What the task requires: In the listing that follows, count the lines holding the word "random" and report only that number.

══════════

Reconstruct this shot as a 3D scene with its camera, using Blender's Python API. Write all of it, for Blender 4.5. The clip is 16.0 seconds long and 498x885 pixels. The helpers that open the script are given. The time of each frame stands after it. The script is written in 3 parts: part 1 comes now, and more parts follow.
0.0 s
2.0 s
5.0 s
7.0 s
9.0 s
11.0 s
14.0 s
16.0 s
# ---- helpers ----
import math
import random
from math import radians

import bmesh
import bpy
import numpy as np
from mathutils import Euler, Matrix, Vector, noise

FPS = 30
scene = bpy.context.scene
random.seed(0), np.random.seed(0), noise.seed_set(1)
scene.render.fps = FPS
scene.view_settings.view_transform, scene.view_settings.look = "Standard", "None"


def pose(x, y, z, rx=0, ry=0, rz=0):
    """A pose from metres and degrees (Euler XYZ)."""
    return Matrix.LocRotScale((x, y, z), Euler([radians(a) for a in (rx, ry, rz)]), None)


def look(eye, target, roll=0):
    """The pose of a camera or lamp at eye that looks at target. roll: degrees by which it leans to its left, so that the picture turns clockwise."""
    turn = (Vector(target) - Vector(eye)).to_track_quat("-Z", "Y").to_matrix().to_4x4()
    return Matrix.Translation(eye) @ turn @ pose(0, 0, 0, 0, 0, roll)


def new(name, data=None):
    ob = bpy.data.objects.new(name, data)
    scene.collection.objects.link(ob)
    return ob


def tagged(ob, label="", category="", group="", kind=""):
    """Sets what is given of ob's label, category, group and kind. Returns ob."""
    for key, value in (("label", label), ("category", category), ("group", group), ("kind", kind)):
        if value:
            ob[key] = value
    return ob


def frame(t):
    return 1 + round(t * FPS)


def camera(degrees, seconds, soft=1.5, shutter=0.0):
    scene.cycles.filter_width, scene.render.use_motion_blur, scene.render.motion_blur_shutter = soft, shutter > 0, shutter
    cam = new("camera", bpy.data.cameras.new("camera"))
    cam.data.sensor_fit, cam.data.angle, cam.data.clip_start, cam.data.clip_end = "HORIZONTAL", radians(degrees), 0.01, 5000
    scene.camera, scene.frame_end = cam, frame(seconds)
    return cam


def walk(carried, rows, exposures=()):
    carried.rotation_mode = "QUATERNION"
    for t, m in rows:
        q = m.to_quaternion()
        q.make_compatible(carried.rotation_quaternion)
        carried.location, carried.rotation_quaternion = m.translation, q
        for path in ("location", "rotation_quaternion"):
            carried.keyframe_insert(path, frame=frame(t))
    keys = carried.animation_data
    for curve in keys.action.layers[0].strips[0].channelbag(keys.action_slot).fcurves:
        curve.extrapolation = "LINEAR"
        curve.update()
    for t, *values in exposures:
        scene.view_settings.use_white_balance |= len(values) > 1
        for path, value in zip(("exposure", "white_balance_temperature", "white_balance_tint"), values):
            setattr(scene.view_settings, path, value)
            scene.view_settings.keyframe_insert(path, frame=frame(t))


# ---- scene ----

══════════

Result of the task: 2